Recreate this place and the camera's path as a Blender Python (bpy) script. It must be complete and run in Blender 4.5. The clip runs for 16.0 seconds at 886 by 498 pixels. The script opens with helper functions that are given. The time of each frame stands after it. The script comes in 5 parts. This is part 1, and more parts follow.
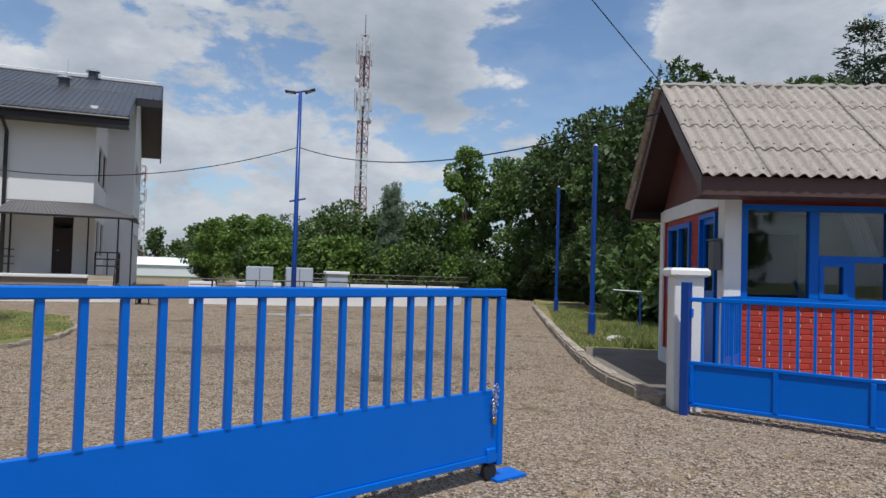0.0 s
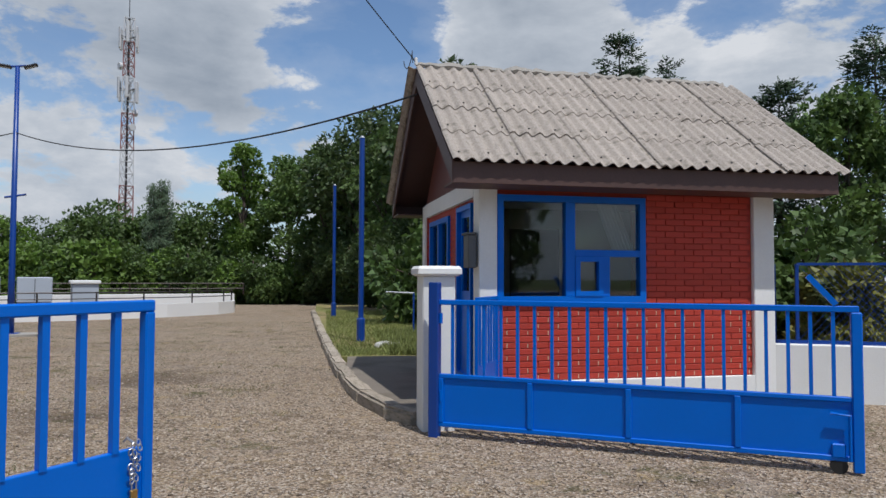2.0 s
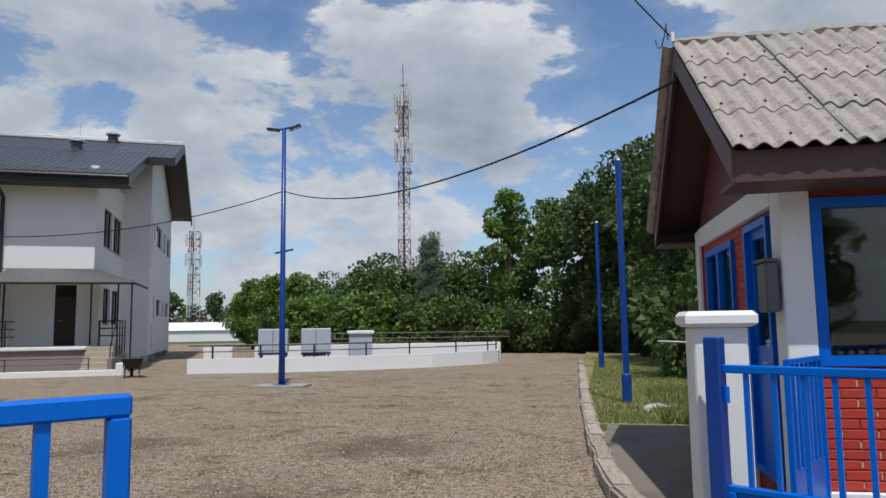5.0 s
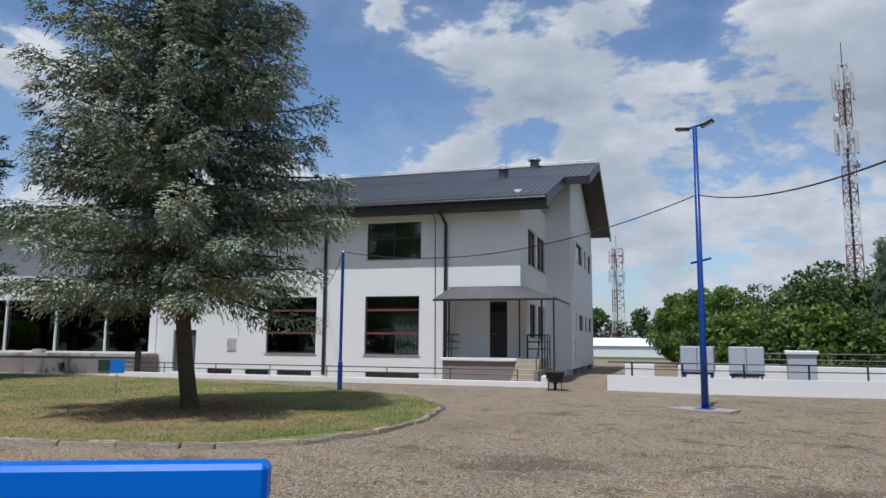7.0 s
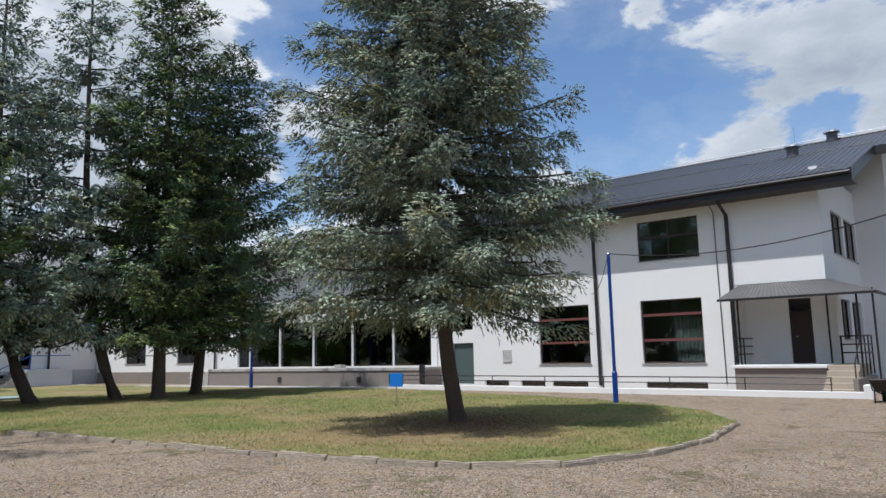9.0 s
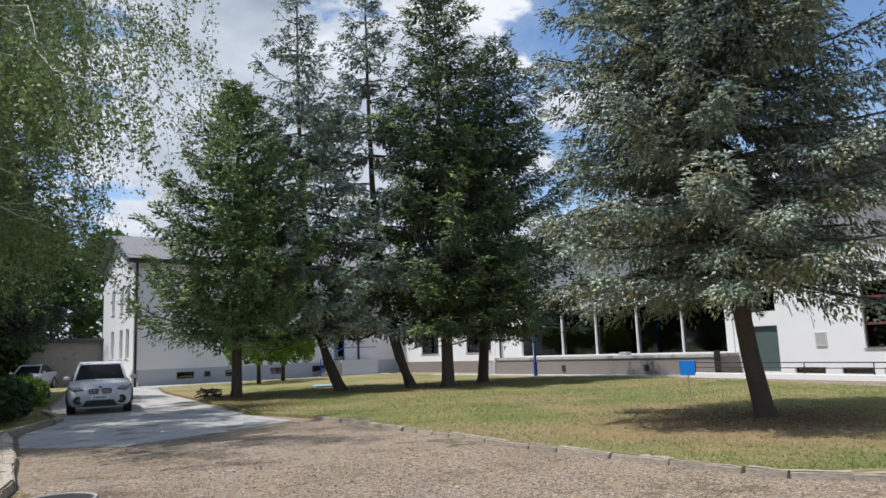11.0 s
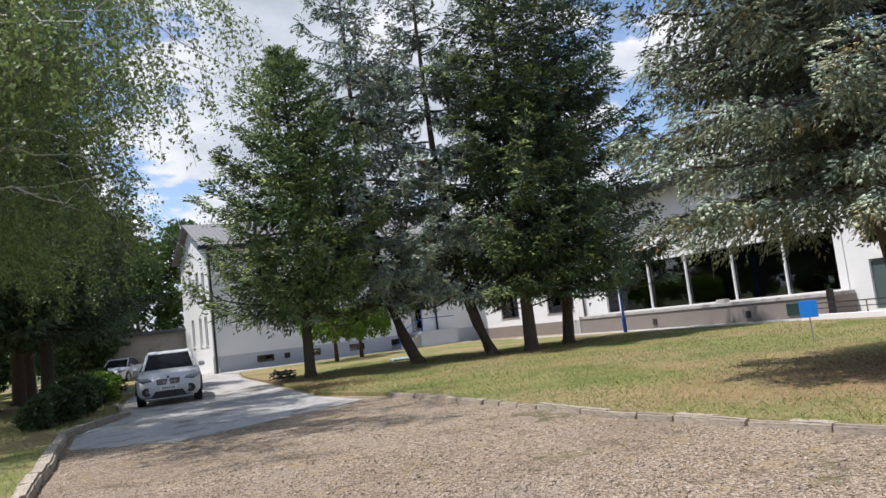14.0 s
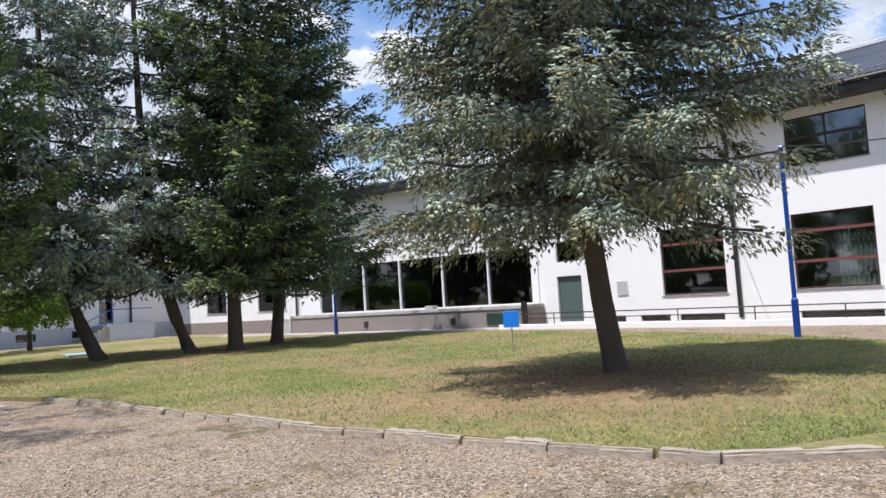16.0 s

-- EXERCISE --
Give an exact reproduction of every line, leaving out any picture.

-- RESPONSE --
Recreate this place and the camera's path as a Blender Python (bpy) script. It must be complete and run in Blender 4.5. The clip runs for 16.0 seconds at 886 by 498 pixels. The script opens with helper functions that are given. The time of each frame stands after it. The script comes in 5 parts. This is part 1, and more parts follow.
0.0 s
2.0 s
5.0 s
7.0 s
9.0 s
11.0 s
14.0 s
16.0 s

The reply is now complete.